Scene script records

------------------------------------

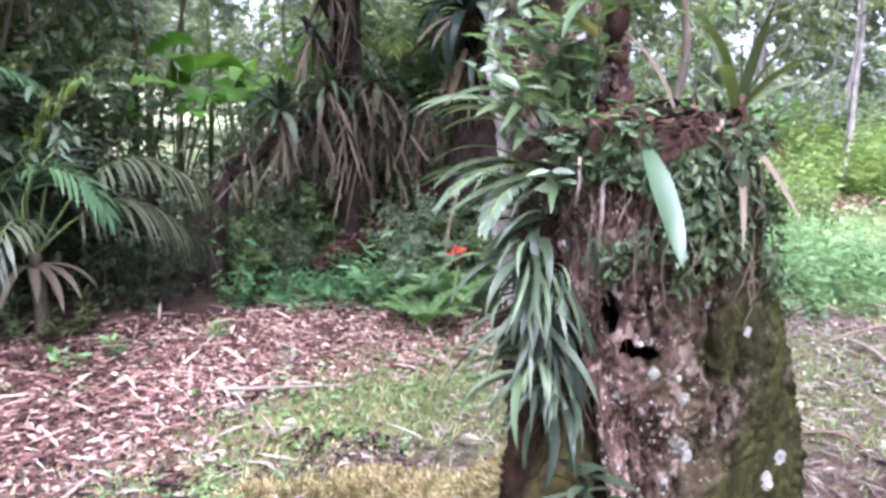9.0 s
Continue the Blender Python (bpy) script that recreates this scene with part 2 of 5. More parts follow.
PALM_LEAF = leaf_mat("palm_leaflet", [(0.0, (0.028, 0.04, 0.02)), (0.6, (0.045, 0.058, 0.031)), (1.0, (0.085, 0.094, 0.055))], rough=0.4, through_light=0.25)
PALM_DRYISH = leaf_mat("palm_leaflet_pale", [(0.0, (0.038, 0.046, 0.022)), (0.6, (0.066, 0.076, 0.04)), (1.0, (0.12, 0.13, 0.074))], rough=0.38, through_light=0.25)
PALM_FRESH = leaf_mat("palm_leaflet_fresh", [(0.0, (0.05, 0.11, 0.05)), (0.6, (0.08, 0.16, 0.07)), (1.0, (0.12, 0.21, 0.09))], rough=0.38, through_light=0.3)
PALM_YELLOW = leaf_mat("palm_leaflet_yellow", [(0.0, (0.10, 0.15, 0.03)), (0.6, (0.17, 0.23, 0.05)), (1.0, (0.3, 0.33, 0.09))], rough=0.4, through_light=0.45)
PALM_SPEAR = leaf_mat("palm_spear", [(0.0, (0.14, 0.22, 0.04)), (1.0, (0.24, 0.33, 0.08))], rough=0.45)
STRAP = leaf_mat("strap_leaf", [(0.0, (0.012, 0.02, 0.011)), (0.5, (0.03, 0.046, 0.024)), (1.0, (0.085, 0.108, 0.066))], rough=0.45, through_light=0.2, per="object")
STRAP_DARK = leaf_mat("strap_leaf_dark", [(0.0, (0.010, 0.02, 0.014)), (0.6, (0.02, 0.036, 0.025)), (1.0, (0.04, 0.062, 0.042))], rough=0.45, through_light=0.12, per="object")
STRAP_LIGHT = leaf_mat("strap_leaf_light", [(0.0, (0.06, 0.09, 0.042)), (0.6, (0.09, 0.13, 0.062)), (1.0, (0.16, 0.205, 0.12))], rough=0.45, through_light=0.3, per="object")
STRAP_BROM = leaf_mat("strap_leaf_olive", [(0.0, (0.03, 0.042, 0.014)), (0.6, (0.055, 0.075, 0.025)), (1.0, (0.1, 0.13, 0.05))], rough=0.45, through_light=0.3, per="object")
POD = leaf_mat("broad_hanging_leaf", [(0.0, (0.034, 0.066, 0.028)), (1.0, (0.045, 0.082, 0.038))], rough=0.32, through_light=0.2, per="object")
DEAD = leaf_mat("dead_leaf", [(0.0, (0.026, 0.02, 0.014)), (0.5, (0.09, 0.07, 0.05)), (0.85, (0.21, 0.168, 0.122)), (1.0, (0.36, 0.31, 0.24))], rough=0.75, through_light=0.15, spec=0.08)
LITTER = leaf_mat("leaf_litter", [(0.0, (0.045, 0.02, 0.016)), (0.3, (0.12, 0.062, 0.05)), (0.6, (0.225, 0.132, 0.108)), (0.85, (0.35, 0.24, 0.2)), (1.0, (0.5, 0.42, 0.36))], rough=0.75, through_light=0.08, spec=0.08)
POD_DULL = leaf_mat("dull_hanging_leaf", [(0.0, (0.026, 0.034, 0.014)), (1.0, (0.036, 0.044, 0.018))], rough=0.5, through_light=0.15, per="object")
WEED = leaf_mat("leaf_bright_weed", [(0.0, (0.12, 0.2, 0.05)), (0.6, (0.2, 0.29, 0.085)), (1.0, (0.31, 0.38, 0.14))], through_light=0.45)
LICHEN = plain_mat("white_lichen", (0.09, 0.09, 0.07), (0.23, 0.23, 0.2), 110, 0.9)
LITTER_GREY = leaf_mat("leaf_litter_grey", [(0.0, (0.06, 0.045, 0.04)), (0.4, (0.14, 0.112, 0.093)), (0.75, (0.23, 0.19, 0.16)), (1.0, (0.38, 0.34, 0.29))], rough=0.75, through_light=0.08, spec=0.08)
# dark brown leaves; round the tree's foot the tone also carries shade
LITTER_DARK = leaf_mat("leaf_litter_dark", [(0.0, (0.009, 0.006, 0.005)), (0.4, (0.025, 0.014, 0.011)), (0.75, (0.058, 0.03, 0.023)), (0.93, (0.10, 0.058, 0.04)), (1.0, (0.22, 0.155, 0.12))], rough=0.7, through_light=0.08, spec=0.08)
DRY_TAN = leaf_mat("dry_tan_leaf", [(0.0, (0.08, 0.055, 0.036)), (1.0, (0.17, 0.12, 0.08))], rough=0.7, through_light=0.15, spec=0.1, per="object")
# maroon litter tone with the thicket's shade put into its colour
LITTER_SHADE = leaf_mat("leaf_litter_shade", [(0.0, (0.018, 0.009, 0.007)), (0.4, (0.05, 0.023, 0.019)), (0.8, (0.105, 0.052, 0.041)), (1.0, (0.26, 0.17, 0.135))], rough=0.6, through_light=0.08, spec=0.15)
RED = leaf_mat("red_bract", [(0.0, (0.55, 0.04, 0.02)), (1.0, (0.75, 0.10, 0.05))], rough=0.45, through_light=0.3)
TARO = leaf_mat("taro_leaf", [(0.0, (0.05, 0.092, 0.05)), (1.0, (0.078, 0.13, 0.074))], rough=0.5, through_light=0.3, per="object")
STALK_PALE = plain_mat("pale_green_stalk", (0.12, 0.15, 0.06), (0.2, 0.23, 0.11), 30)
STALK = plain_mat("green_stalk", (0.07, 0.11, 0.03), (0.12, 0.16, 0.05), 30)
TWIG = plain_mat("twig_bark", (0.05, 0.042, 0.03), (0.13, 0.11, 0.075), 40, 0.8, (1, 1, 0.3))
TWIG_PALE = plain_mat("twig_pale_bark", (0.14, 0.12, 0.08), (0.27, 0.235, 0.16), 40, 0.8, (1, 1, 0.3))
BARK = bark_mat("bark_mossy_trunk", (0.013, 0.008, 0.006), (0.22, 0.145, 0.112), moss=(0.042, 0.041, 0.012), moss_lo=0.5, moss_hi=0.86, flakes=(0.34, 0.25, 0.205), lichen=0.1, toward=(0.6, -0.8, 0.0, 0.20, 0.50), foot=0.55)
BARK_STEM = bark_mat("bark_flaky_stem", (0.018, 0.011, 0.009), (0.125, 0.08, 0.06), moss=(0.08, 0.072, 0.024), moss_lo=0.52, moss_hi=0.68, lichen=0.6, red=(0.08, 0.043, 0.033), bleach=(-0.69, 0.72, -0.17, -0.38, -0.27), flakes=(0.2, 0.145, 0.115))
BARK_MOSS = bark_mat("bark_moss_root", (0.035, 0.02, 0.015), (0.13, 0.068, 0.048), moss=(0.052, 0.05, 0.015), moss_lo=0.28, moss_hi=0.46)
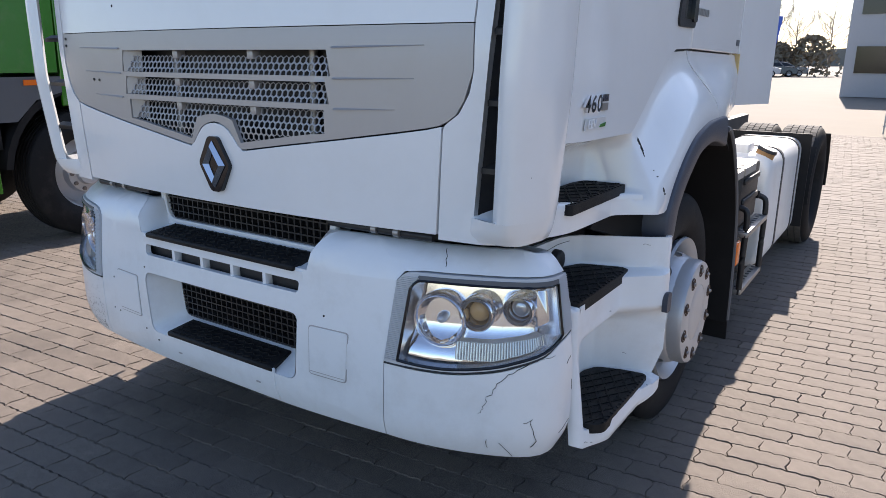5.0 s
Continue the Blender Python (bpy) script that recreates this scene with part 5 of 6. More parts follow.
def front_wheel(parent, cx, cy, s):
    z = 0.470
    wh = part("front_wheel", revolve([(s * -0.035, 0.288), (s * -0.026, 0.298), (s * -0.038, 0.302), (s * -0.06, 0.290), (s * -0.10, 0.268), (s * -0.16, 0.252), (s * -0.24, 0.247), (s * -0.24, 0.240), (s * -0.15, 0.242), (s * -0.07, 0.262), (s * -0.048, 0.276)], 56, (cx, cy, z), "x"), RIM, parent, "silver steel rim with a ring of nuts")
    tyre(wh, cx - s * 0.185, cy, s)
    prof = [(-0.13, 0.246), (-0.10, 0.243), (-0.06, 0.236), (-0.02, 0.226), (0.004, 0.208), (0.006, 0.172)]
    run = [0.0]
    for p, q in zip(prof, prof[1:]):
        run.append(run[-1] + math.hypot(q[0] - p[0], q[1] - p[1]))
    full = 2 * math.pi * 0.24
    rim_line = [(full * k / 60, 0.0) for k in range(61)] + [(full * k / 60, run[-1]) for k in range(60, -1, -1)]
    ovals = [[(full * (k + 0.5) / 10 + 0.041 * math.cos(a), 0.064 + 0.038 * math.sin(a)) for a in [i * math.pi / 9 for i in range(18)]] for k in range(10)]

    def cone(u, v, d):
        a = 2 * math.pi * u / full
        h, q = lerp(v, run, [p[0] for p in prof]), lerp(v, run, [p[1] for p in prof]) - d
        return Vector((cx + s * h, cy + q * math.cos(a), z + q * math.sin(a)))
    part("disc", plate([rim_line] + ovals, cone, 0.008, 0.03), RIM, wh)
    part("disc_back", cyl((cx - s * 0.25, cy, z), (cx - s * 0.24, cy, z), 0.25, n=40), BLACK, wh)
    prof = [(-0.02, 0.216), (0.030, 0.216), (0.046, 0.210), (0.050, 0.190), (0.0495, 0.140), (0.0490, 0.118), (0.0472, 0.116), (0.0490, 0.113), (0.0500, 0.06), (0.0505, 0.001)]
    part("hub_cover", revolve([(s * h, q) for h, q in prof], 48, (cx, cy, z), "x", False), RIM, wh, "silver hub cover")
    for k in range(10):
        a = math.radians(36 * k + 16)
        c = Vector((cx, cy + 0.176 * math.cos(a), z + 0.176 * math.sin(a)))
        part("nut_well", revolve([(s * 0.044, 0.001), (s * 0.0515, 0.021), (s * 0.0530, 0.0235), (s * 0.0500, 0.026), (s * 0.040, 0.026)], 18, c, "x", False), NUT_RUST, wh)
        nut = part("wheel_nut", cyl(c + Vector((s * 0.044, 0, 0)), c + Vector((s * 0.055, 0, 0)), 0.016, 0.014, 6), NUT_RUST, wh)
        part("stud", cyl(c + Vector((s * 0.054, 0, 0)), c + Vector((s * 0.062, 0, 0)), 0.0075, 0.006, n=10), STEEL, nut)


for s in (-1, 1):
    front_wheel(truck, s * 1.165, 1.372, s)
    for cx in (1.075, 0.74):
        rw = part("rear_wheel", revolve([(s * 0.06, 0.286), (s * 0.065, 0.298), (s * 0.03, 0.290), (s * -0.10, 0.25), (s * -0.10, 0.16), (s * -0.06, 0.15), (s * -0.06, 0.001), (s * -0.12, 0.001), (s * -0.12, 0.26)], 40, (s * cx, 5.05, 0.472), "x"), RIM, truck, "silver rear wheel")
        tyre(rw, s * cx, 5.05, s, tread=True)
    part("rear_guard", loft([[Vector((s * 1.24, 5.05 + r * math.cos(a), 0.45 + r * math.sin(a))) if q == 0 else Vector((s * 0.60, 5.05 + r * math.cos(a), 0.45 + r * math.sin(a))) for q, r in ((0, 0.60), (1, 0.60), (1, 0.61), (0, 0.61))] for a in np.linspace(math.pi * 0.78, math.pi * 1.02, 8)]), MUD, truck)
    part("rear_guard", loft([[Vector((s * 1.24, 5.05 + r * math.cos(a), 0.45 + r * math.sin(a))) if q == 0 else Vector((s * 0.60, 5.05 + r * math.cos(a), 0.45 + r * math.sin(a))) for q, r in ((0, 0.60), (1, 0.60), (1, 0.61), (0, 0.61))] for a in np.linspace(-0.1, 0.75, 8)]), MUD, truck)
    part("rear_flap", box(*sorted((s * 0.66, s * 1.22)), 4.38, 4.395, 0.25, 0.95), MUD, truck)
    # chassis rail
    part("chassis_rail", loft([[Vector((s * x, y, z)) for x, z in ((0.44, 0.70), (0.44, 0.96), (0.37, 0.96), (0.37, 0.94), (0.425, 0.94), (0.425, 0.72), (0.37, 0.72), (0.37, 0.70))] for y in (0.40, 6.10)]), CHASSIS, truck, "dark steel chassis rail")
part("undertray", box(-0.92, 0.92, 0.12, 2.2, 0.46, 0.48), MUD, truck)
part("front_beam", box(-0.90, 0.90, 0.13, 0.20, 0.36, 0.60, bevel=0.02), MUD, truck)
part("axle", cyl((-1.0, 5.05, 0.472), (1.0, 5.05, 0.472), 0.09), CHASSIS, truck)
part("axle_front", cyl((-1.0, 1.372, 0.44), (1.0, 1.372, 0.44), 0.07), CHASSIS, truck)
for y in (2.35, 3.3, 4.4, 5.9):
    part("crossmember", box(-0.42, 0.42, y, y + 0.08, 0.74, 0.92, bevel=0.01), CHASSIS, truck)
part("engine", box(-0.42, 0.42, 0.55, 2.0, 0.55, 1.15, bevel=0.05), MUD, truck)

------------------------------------

◆ REQUIRED WORK
From the entries above, list each line with "this" in it.

◆ RESPONSE TO THE EXERCISE
Continue the Blender Python (bpy) script that recreates this scene with part 2 of 5. More parts follow.
Continue the Blender Python (bpy) script that recreates this scene with part 5 of 6. More parts follow.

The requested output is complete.